(Entries with animation source code)
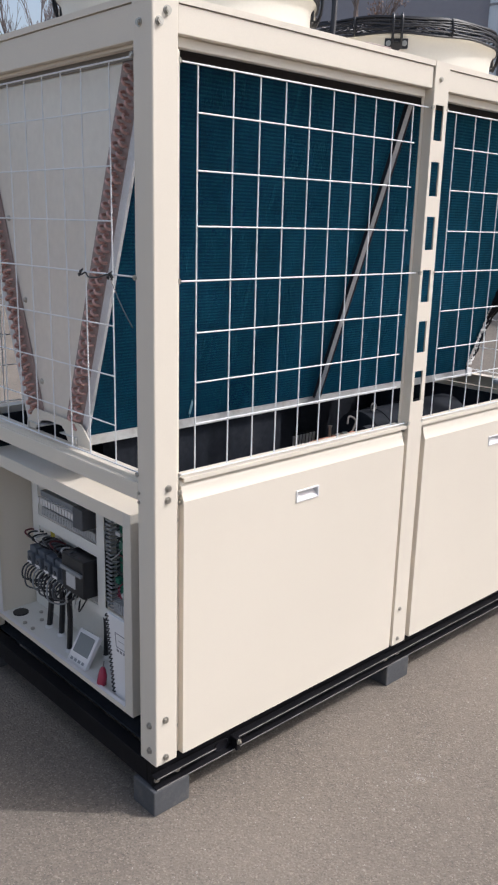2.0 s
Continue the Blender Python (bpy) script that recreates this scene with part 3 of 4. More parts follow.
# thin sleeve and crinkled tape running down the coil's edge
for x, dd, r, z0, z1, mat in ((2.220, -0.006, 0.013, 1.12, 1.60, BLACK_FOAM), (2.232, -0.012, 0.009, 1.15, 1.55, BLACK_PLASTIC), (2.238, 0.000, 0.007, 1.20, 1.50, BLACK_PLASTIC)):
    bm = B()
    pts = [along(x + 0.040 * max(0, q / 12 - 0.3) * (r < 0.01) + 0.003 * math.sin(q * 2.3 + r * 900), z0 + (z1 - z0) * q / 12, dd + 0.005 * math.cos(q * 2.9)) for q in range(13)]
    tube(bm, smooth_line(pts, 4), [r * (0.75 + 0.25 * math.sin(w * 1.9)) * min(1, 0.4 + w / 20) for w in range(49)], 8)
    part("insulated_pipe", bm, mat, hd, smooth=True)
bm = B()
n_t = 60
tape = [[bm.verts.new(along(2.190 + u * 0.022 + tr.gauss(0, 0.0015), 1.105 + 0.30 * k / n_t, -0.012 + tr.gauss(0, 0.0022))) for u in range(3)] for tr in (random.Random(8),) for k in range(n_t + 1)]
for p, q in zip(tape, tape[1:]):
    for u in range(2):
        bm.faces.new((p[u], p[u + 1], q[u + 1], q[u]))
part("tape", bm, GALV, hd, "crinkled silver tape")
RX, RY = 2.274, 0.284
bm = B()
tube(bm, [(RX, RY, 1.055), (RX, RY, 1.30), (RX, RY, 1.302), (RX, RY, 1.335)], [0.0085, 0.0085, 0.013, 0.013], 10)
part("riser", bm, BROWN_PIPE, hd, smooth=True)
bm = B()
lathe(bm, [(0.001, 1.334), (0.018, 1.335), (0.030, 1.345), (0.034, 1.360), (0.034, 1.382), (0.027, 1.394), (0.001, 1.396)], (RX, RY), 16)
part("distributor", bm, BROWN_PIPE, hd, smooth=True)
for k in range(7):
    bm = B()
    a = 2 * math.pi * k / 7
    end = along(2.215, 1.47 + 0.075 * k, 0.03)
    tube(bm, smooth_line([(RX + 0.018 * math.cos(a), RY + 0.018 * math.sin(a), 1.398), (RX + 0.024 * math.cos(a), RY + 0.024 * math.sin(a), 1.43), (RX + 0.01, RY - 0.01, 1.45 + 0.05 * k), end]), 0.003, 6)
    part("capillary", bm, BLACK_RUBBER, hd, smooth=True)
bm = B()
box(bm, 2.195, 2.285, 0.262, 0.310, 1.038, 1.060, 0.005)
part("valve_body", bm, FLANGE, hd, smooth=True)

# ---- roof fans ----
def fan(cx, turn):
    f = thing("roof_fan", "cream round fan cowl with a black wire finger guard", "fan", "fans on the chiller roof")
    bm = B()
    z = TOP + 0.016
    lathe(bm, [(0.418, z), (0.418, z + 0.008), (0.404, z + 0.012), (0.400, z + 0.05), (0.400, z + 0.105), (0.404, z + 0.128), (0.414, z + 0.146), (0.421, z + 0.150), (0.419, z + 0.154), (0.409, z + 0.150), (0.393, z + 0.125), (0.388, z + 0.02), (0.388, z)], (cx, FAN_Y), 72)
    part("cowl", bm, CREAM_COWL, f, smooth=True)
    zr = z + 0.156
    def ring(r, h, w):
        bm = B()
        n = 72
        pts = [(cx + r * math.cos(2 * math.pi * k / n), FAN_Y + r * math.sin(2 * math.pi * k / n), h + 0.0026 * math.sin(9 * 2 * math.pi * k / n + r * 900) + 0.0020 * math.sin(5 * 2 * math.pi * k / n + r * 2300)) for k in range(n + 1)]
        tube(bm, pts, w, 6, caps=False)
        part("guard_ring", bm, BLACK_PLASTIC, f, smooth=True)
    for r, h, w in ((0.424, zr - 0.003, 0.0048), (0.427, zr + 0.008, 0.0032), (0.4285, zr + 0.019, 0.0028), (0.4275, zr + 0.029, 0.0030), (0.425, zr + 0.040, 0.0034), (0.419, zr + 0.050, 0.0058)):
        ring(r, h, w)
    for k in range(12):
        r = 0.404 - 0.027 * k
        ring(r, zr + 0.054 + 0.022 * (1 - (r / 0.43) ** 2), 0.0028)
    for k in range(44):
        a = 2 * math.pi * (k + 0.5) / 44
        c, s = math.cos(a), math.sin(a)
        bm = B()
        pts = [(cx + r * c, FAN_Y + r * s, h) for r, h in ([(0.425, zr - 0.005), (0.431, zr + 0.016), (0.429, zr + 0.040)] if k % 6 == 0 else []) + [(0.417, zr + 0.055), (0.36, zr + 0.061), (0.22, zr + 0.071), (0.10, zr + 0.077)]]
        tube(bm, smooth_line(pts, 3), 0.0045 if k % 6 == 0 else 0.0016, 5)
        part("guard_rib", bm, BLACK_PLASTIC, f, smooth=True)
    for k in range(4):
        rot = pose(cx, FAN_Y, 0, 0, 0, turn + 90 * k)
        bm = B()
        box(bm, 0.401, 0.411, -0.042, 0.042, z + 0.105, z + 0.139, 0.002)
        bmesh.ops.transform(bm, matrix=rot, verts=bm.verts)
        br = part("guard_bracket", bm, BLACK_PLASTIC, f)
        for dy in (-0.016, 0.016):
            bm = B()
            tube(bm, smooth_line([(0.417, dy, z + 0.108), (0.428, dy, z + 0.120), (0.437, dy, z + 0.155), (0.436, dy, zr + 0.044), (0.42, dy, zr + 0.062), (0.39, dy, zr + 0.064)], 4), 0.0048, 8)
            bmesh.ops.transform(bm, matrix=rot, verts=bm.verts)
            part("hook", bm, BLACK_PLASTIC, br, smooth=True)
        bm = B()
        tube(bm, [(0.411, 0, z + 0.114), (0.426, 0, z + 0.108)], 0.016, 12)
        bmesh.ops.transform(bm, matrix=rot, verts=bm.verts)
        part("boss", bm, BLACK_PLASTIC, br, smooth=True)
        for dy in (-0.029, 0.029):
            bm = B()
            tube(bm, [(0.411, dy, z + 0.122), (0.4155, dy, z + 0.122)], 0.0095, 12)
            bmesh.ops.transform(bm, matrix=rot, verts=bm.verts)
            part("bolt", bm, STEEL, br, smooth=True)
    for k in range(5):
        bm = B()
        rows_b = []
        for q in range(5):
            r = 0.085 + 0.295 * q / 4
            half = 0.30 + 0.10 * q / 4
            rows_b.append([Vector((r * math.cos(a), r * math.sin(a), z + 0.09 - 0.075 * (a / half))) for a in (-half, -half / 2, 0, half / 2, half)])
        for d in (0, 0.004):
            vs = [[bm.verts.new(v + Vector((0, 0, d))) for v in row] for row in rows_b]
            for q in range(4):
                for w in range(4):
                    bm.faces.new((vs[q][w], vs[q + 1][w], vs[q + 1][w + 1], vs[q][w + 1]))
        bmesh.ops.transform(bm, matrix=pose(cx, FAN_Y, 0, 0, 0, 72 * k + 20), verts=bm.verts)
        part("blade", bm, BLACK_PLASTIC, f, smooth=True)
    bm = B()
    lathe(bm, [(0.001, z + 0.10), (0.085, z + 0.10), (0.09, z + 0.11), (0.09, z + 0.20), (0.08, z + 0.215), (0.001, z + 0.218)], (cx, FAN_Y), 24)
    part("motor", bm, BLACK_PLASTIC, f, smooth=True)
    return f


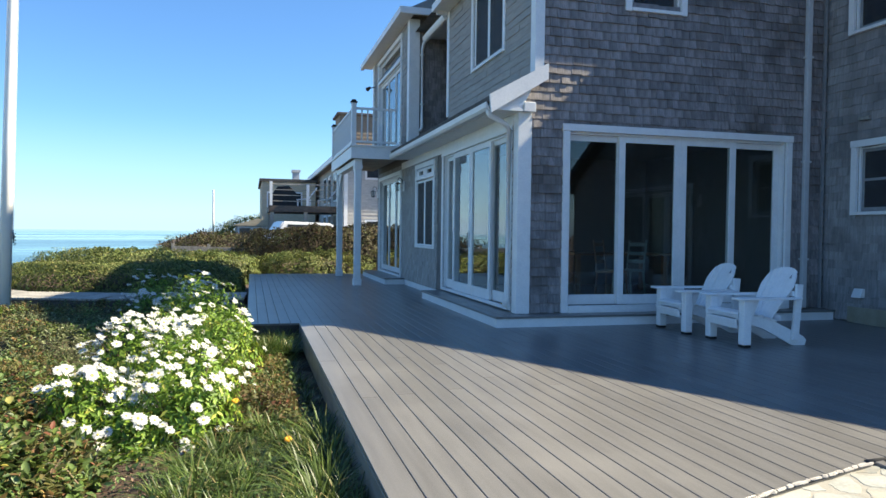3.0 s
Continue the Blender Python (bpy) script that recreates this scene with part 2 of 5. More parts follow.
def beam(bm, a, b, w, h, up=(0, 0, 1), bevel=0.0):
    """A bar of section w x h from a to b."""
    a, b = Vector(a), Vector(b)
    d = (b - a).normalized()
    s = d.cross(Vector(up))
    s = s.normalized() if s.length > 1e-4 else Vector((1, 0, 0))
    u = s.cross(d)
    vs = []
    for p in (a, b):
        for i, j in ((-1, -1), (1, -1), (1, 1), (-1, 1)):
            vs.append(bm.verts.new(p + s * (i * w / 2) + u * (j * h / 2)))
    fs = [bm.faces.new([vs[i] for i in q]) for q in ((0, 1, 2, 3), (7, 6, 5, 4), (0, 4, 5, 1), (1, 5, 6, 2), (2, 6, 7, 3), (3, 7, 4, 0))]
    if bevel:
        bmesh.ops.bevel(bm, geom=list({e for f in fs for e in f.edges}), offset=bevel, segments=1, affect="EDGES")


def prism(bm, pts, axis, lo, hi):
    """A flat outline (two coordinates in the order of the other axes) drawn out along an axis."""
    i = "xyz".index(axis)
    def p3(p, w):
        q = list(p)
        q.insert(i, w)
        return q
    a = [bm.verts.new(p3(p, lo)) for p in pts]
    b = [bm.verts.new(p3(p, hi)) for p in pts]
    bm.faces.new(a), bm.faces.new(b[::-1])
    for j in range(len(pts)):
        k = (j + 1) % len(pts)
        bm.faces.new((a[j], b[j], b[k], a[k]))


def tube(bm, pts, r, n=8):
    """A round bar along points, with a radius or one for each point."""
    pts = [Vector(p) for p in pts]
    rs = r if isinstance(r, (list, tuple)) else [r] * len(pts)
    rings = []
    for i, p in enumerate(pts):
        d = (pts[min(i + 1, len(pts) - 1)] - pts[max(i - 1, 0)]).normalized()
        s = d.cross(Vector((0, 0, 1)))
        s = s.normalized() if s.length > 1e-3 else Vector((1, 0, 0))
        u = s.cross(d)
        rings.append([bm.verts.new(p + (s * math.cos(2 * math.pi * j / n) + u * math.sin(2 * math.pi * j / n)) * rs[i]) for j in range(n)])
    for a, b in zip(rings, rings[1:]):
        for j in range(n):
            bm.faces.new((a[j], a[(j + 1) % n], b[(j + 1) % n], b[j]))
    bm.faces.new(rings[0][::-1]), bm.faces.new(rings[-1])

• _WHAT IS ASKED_
Give again, please, precisely the lines that begin the records and run through the line with "FLANGE, hd, smooth=True)" in it, keeping both end lines and dropping any pictures.

• _REPLY TO THE TASK_
2.0 s
Continue the Blender Python (bpy) script that recreates this scene with part 3 of 4. More parts follow.
# thin sleeve and crinkled tape running down the coil's edge
for x, dd, r, z0, z1, mat in ((2.220, -0.006, 0.013, 1.12, 1.60, BLACK_FOAM), (2.232, -0.012, 0.009, 1.15, 1.55, BLACK_PLASTIC), (2.238, 0.000, 0.007, 1.20, 1.50, BLACK_PLASTIC)):
    bm = B()
    pts = [along(x + 0.040 * max(0, q / 12 - 0.3) * (r < 0.01) + 0.003 * math.sin(q * 2.3 + r * 900), z0 + (z1 - z0) * q / 12, dd + 0.005 * math.cos(q * 2.9)) for q in range(13)]
    tube(bm, smooth_line(pts, 4), [r * (0.75 + 0.25 * math.sin(w * 1.9)) * min(1, 0.4 + w / 20) for w in range(49)], 8)
    part("insulated_pipe", bm, mat, hd, smooth=True)
bm = B()
n_t = 60
tape = [[bm.verts.new(along(2.190 + u * 0.022 + tr.gauss(0, 0.0015), 1.105 + 0.30 * k / n_t, -0.012 + tr.gauss(0, 0.0022))) for u in range(3)] for tr in (random.Random(8),) for k in range(n_t + 1)]
for p, q in zip(tape, tape[1:]):
    for u in range(2):
        bm.faces.new((p[u], p[u + 1], q[u + 1], q[u]))
part("tape", bm, GALV, hd, "crinkled silver tape")
RX, RY = 2.274, 0.284
bm = B()
tube(bm, [(RX, RY, 1.055), (RX, RY, 1.30), (RX, RY, 1.302), (RX, RY, 1.335)], [0.0085, 0.0085, 0.013, 0.013], 10)
part("riser", bm, BROWN_PIPE, hd, smooth=True)
bm = B()
lathe(bm, [(0.001, 1.334), (0.018, 1.335), (0.030, 1.345), (0.034, 1.360), (0.034, 1.382), (0.027, 1.394), (0.001, 1.396)], (RX, RY), 16)
part("distributor", bm, BROWN_PIPE, hd, smooth=True)
for k in range(7):
    bm = B()
    a = 2 * math.pi * k / 7
    end = along(2.215, 1.47 + 0.075 * k, 0.03)
    tube(bm, smooth_line([(RX + 0.018 * math.cos(a), RY + 0.018 * math.sin(a), 1.398), (RX + 0.024 * math.cos(a), RY + 0.024 * math.sin(a), 1.43), (RX + 0.01, RY - 0.01, 1.45 + 0.05 * k), end]), 0.003, 6)
    part("capillary", bm, BLACK_RUBBER, hd, smooth=True)
bm = B()
box(bm, 2.195, 2.285, 0.262, 0.310, 1.038, 1.060, 0.005)
part("valve_body", bm, FLANGE, hd, smooth=True)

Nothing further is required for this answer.